As I was standing talking to a group of other grad students outside the meeting, Kim O’Rourke, the UC parliamentarian (someone who should at least pretend to be neutral on UC issues) walked by, and, once she was about 100 feet away, turned back around and told us, “You know, you’re not the only ones who ever went hungry.” I thought it was a pretty insensitive thing to say as someone who made $237k in 2020 and $247k in 2021. It was also a weird thing to hear from someone who has worked here for over two decades, who at least in theory wants students to succeed. But as a friend and GPSS senator so wisely replied: “We may not be the first ones to ever go hungry, but we intend to be the last.”
On this Giving Day, I suggest directing donations to the Future Economy Collective, a local mutual aid organization that runs a community fridge open to grad students right off campus.
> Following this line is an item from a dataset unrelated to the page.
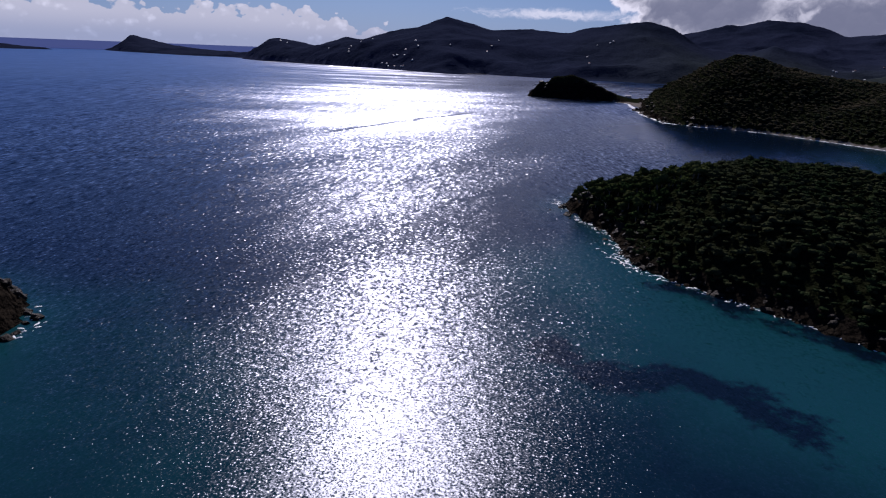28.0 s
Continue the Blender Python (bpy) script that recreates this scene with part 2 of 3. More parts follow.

Their organization was founded on the principle that everyone deserves food. Unlike the many people who have spoken up “agreeing with a living wage in theory but …” FEC does everything they can to feed their community. They’re a living embodiment of Ut Prosim.
After the resolution was officially deferred, someone stood up and left, saying, “I’ll be back.” We are done waiting, and no matter what happens on March 21, we will find a way to advocate for ourselves. The time for debate is over. It’s up to the administration and our faculty and staff colleagues to decide whether they’re for us or against us.